▶ _DIRECTIONS_: Exclude the pictures and return every line exactly as written.

━━ DATA PROVIDED ━━

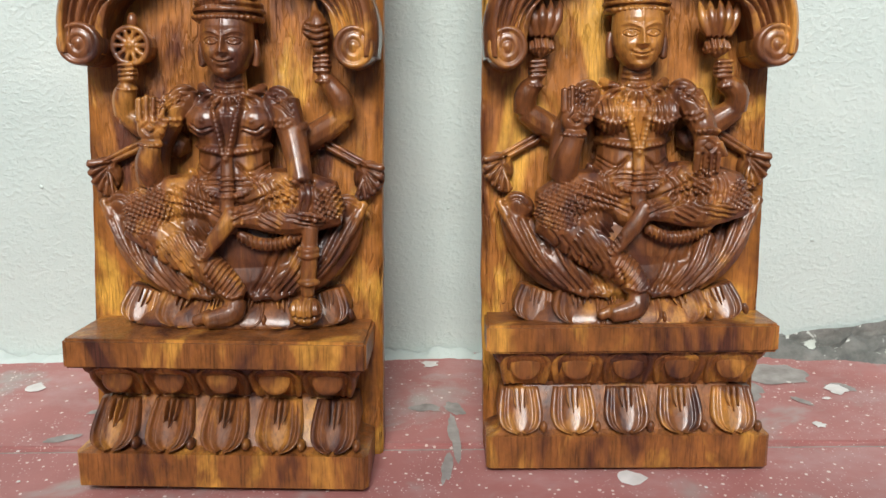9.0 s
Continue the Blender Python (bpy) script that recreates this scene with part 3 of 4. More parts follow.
def figure_wheel():
    f = Figure()
    face(f, 0, 0.412, 0.029)
    tall_crown(f, 0, 0.438, 0.026)
    torso(f)
    legs(f)
    rear_arms(f, lv=0.386, rx=0.086, rv=0.396)
    wheel(f, -0.092, 0.413)
    shell(f, 0.083, 0.428)
    front_arm_raised(f)
    f.limb((0.050, 0.362, 0.026, 0.0155), (0.060, 0.330, 0.034, 0.0135), (0.070, 0.290, 0.050, 0.0105))
    f.limb((0.059, 0.338, 0.030, 0.0155), (0.061, 0.334, 0.030, 0.0155))
    f.mass(0.078, 0.278, 0.054, 0.012, 0.010, 0.008, -20)
    for k in range(4):
        f.limb((0.072 + k * 0.005, 0.277, 0.058, 0.003), (0.069 + k * 0.0075, 0.256, 0.059, 0.0026))
    f.limb((0.078, 0.256, 0.050, 0.007), (0.076, 0.215, 0.052, 0.008), (0.074, 0.184, 0.052, 0.0065))
    for v in (0.223, 0.228, 0.197):
        f.limb((0.067, v, 0.054, 0.0028), (0.076, v - 0.001, 0.061, 0.0028), (0.085, v, 0.054, 0.0028))
    f.mass(0.072, 0.168, 0.050, 0.0165, 0.0145, 0.0145)
    f.field(0.072, 0.170, 0.016, 0.012, "stripes", 0.0058, 0.0009)
    f.cut([(0.054, 0.165), (0.072, 0.162), (0.090, 0.165)], 0.0013, -0.0018)
    sash_wings(f)
    return f.finish("wheel_bearer")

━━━

▶ _FULL RESPONSE_:
9.0 s
Continue the Blender Python (bpy) script that recreates this scene with part 3 of 4. More parts follow.
def figure_wheel():
    f = Figure()
    face(f, 0, 0.412, 0.029)
    tall_crown(f, 0, 0.438, 0.026)
    torso(f)
    legs(f)
    rear_arms(f, lv=0.386, rx=0.086, rv=0.396)
    wheel(f, -0.092, 0.413)
    shell(f, 0.083, 0.428)
    front_arm_raised(f)
    f.limb((0.050, 0.362, 0.026, 0.0155), (0.060, 0.330, 0.034, 0.0135), (0.070, 0.290, 0.050, 0.0105))
    f.limb((0.059, 0.338, 0.030, 0.0155), (0.061, 0.334, 0.030, 0.0155))
    f.mass(0.078, 0.278, 0.054, 0.012, 0.010, 0.008, -20)
    for k in range(4):
        f.limb((0.072 + k * 0.005, 0.277, 0.058, 0.003), (0.069 + k * 0.0075, 0.256, 0.059, 0.0026))
    f.limb((0.078, 0.256, 0.050, 0.007), (0.076, 0.215, 0.052, 0.008), (0.074, 0.184, 0.052, 0.0065))
    for v in (0.223, 0.228, 0.197):
        f.limb((0.067, v, 0.054, 0.0028), (0.076, v - 0.001, 0.061, 0.0028), (0.085, v, 0.054, 0.0028))
    f.mass(0.072, 0.168, 0.050, 0.0165, 0.0145, 0.0145)
    f.field(0.072, 0.170, 0.016, 0.012, "stripes", 0.0058, 0.0009)
    f.cut([(0.054, 0.165), (0.072, 0.162), (0.090, 0.165)], 0.0013, -0.0018)
    sash_wings(f)
    return f.finish("wheel_bearer")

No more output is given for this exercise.